### What to do
In the copy, keep every record exact and leave out all images.

::::::::

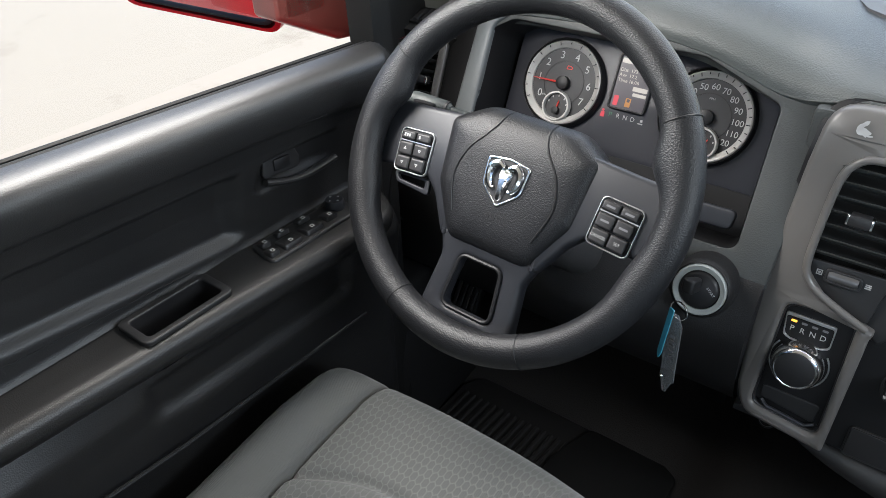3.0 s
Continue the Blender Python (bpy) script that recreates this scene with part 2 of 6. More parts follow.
PAD = plastic("dash_pad_vinyl", (0.053, 0.060, 0.058), 0.47, 0.0018, 0.4, 0.05, 0.8)
ENDM = plastic("dark_green_grey_plastic", (0.046, 0.050, 0.049), 0.5, 0.0014, 0.3)
DARK = plastic("dark_grained_plastic", (0.036, 0.036, 0.037), 0.48, 0.0014, 0.3)
DOORM = plastic("door_grained_plastic", (0.0150, 0.0150, 0.0153), 0.40, 0.0014, 0.26, 0.06, spec=0.5)
DARKP = plastic("dark_smooth_plastic", (0.020, 0.020, 0.021), 0.42, 0.0006, 0.06)
BLACK = plastic("black_satin_plastic", (0.011, 0.011, 0.012), 0.45, 0.0006, 0.04, spec=0.35)
KNEE = plastic("black_lower_plastic", (0.013, 0.013, 0.0135), 0.55, 0.0014, 0.3, spec=0.25)
TRIM = plastic("grey_painted_trim", (0.126, 0.120, 0.114), 0.31, 0.0005, 0.03, 0.08, dust=0.05)
BINM = plastic("grey_bin_plastic", (0.096, 0.092, 0.091), 0.5, 0.0012, 0.2)
RIMM = plastic("steering_leather", (0.011, 0.0115, 0.013), 0.40, 0.0014, 0.44, 0.06, 0.38)
SPOKE = plastic("spoke_plastic", (0.019, 0.0205, 0.025), 0.42, 0.0006, 0.04)
CHROME = material("chrome", (0.82, 0.82, 0.82), 0.17, 1.0)
GUNM = material("dark_satin_metal", (0.16, 0.16, 0.165), 0.34, 0.7)
GLOVEM = plastic("glove_box_plastic", (0.022, 0.0215, 0.021), 0.5, 0.0024, 0.5, spec=0.4)
SATIN = material("satin_silver", (0.55, 0.55, 0.55), 0.32, 0.9)
DIALRING = material("dial_ring_silver", (0.42, 0.41, 0.395), 0.4, 0.25)
CLOTH = fabric("bolster_cloth", (0.063, 0.076, 0.076))
HONEY = fabric("honeycomb_cloth", (0.056, 0.069, 0.067), True)
# paler, greyer bolster cloth for the driver cushion
CLOTH_PALE = fabric("pale_bolster_cloth", (0.110, 0.113, 0.109))
# next two: darker teal copies, the driver backrest's shade put into their colour
CLOTH_SHADED = fabric("shaded_backrest_cloth", (0.041, 0.053, 0.056))
HONEY_SHADED = fabric("shaded_honeycomb_cloth", (0.037, 0.048, 0.050), True)
# paler, greyer honeycomb cloth for the driver cushion
HONEY_PALE = fabric("pale_honeycomb_cloth", (0.096, 0.099, 0.096), True)
BEIGE = plastic("pillar_trim_plastic", (0.30, 0.295, 0.26), 0.6, 0.0014, 0.15)
LINER = plastic("headliner_cloth", (0.45, 0.44, 0.40), 0.9, 0.002, 0.3)
RUBBER = plastic("black_rubber", (0.009, 0.009, 0.009), 0.6, 0.0009, 0.15, spec=0.3)
CARPET = plastic("floor_vinyl", (0.034, 0.0315, 0.0305), 0.6, 0.002, 0.35)
WHITE = material("white_print", (0.44, 0.44, 0.44), 0.5)
GREYPRINT = material("grey_print", (0.16, 0.16, 0.17), 0.5)
REDPAINT = material("red_car_paint", (0.48, 0.004, 0.012), 0.4, 0.0, 0.2)
REDPAINT.node_tree.nodes["Principled BSDF"].inputs["Coat Weight"].default_value = 0.08
MIRROR = material("mirror_glass", (0.9, 0.9, 0.9), 0.01, 1.0)
PITCH = material("deep_black", (0.010, 0.010, 0.010), 0.6)


def glass(name, tint, fac):
    ma = bpy.data.materials.new(name)
    ma.use_nodes = True
    nt = ma.node_tree
    nt.nodes.remove(nt.nodes["Principled BSDF"])
    tr = nt.nodes.new("ShaderNodeBsdfTransparent")
    tr.inputs[0].default_value = (*tint, 1)
    gl = nt.nodes.new("ShaderNodeBsdfGlossy")
    gl.inputs["Roughness"].default_value = 0.01
    mx = nt.nodes.new("ShaderNodeMixShader")
    mx.inputs[0].default_value = fac
    nt.links.new(tr.outputs[0], mx.inputs[1])
    nt.links.new(gl.outputs[0], mx.inputs[2])
    nt.links.new(mx.outputs[0], nt.nodes["Material Output"].inputs[0])
    return ma


PANE = glass("window_glass", (0.97, 0.98, 0.97), 0.03)


def milky(name, color, alpha):
    """Clouded clear plastic."""
    ma = material(name, color, 0.25)
    b = ma.node_tree.nodes["Principled BSDF"]
    b.inputs["Alpha"].default_value = alpha
    return ma


# ---------------------------------------------------------------- frames of the main faces
XC = 0.006
M_STACK = basis((XC, -0.010, 0.555), (1, 0, 0), (0, 0.19, 1))
M_CLUS = basis((-0.446, 0.030, 0.760), (1, 0, 0), (0, 0.45, 1))
M_BIN = basis((0.450, 0.033, 0.690), (1, -0.09, 0), (0, 0.45, 1))
M_RV = basis((0.7195, 0.009, 0.692), (1, -0.35, 0), (0, 0.45, 1)) @ Matrix.Rotation(radians(5), 4, "Z")
M_LV = basis((-0.7405, 0.0126, 0.695), (1, 0.25, 0), (0, 0.45, 1)) @ Matrix.Rotation(radians(-4.5), 4, "Z")

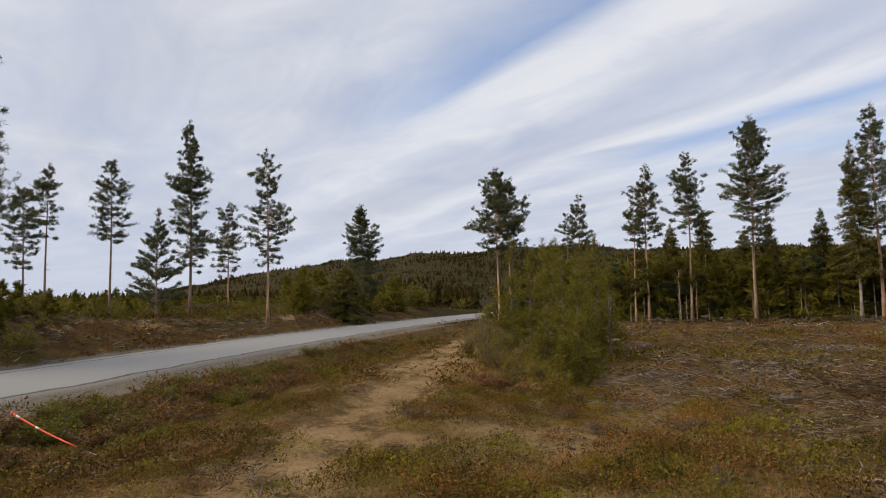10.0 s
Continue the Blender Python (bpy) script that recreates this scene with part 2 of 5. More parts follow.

::::::::

### Output
3.0 s
Continue the Blender Python (bpy) script that recreates this scene with part 2 of 6. More parts follow.
PAD = plastic("dash_pad_vinyl", (0.053, 0.060, 0.058), 0.47, 0.0018, 0.4, 0.05, 0.8)
ENDM = plastic("dark_green_grey_plastic", (0.046, 0.050, 0.049), 0.5, 0.0014, 0.3)
DARK = plastic("dark_grained_plastic", (0.036, 0.036, 0.037), 0.48, 0.0014, 0.3)
DOORM = plastic("door_grained_plastic", (0.0150, 0.0150, 0.0153), 0.40, 0.0014, 0.26, 0.06, spec=0.5)
DARKP = plastic("dark_smooth_plastic", (0.020, 0.020, 0.021), 0.42, 0.0006, 0.06)
BLACK = plastic("black_satin_plastic", (0.011, 0.011, 0.012), 0.45, 0.0006, 0.04, spec=0.35)
KNEE = plastic("black_lower_plastic", (0.013, 0.013, 0.0135), 0.55, 0.0014, 0.3, spec=0.25)
TRIM = plastic("grey_painted_trim", (0.126, 0.120, 0.114), 0.31, 0.0005, 0.03, 0.08, dust=0.05)
BINM = plastic("grey_bin_plastic", (0.096, 0.092, 0.091), 0.5, 0.0012, 0.2)
RIMM = plastic("steering_leather", (0.011, 0.0115, 0.013), 0.40, 0.0014, 0.44, 0.06, 0.38)
SPOKE = plastic("spoke_plastic", (0.019, 0.0205, 0.025), 0.42, 0.0006, 0.04)
CHROME = material("chrome", (0.82, 0.82, 0.82), 0.17, 1.0)
GUNM = material("dark_satin_metal", (0.16, 0.16, 0.165), 0.34, 0.7)
GLOVEM = plastic("glove_box_plastic", (0.022, 0.0215, 0.021), 0.5, 0.0024, 0.5, spec=0.4)
SATIN = material("satin_silver", (0.55, 0.55, 0.55), 0.32, 0.9)
DIALRING = material("dial_ring_silver", (0.42, 0.41, 0.395), 0.4, 0.25)
CLOTH = fabric("bolster_cloth", (0.063, 0.076, 0.076))
HONEY = fabric("honeycomb_cloth", (0.056, 0.069, 0.067), True)
# paler, greyer bolster cloth for the driver cushion
CLOTH_PALE = fabric("pale_bolster_cloth", (0.110, 0.113, 0.109))
# next two: darker teal copies, the driver backrest's shade put into their colour
CLOTH_SHADED = fabric("shaded_backrest_cloth", (0.041, 0.053, 0.056))
HONEY_SHADED = fabric("shaded_honeycomb_cloth", (0.037, 0.048, 0.050), True)
# paler, greyer honeycomb cloth for the driver cushion
HONEY_PALE = fabric("pale_honeycomb_cloth", (0.096, 0.099, 0.096), True)
BEIGE = plastic("pillar_trim_plastic", (0.30, 0.295, 0.26), 0.6, 0.0014, 0.15)
LINER = plastic("headliner_cloth", (0.45, 0.44, 0.40), 0.9, 0.002, 0.3)
RUBBER = plastic("black_rubber", (0.009, 0.009, 0.009), 0.6, 0.0009, 0.15, spec=0.3)
CARPET = plastic("floor_vinyl", (0.034, 0.0315, 0.0305), 0.6, 0.002, 0.35)
WHITE = material("white_print", (0.44, 0.44, 0.44), 0.5)
GREYPRINT = material("grey_print", (0.16, 0.16, 0.17), 0.5)
REDPAINT = material("red_car_paint", (0.48, 0.004, 0.012), 0.4, 0.0, 0.2)
REDPAINT.node_tree.nodes["Principled BSDF"].inputs["Coat Weight"].default_value = 0.08
MIRROR = material("mirror_glass", (0.9, 0.9, 0.9), 0.01, 1.0)
PITCH = material("deep_black", (0.010, 0.010, 0.010), 0.6)


def glass(name, tint, fac):
    ma = bpy.data.materials.new(name)
    ma.use_nodes = True
    nt = ma.node_tree
    nt.nodes.remove(nt.nodes["Principled BSDF"])
    tr = nt.nodes.new("ShaderNodeBsdfTransparent")
    tr.inputs[0].default_value = (*tint, 1)
    gl = nt.nodes.new("ShaderNodeBsdfGlossy")
    gl.inputs["Roughness"].default_value = 0.01
    mx = nt.nodes.new("ShaderNodeMixShader")
    mx.inputs[0].default_value = fac
    nt.links.new(tr.outputs[0], mx.inputs[1])
    nt.links.new(gl.outputs[0], mx.inputs[2])
    nt.links.new(mx.outputs[0], nt.nodes["Material Output"].inputs[0])
    return ma


PANE = glass("window_glass", (0.97, 0.98, 0.97), 0.03)


def milky(name, color, alpha):
    """Clouded clear plastic."""
    ma = material(name, color, 0.25)
    b = ma.node_tree.nodes["Principled BSDF"]
    b.inputs["Alpha"].default_value = alpha
    return ma


# ---------------------------------------------------------------- frames of the main faces
XC = 0.006
M_STACK = basis((XC, -0.010, 0.555), (1, 0, 0), (0, 0.19, 1))
M_CLUS = basis((-0.446, 0.030, 0.760), (1, 0, 0), (0, 0.45, 1))
M_BIN = basis((0.450, 0.033, 0.690), (1, -0.09, 0), (0, 0.45, 1))
M_RV = basis((0.7195, 0.009, 0.692), (1, -0.35, 0), (0, 0.45, 1)) @ Matrix.Rotation(radians(5), 4, "Z")
M_LV = basis((-0.7405, 0.0126, 0.695), (1, 0.25, 0), (0, 0.45, 1)) @ Matrix.Rotation(radians(-4.5), 4, "Z")

10.0 s
Continue the Blender Python (bpy) script that recreates this scene with part 2 of 5. More parts follow.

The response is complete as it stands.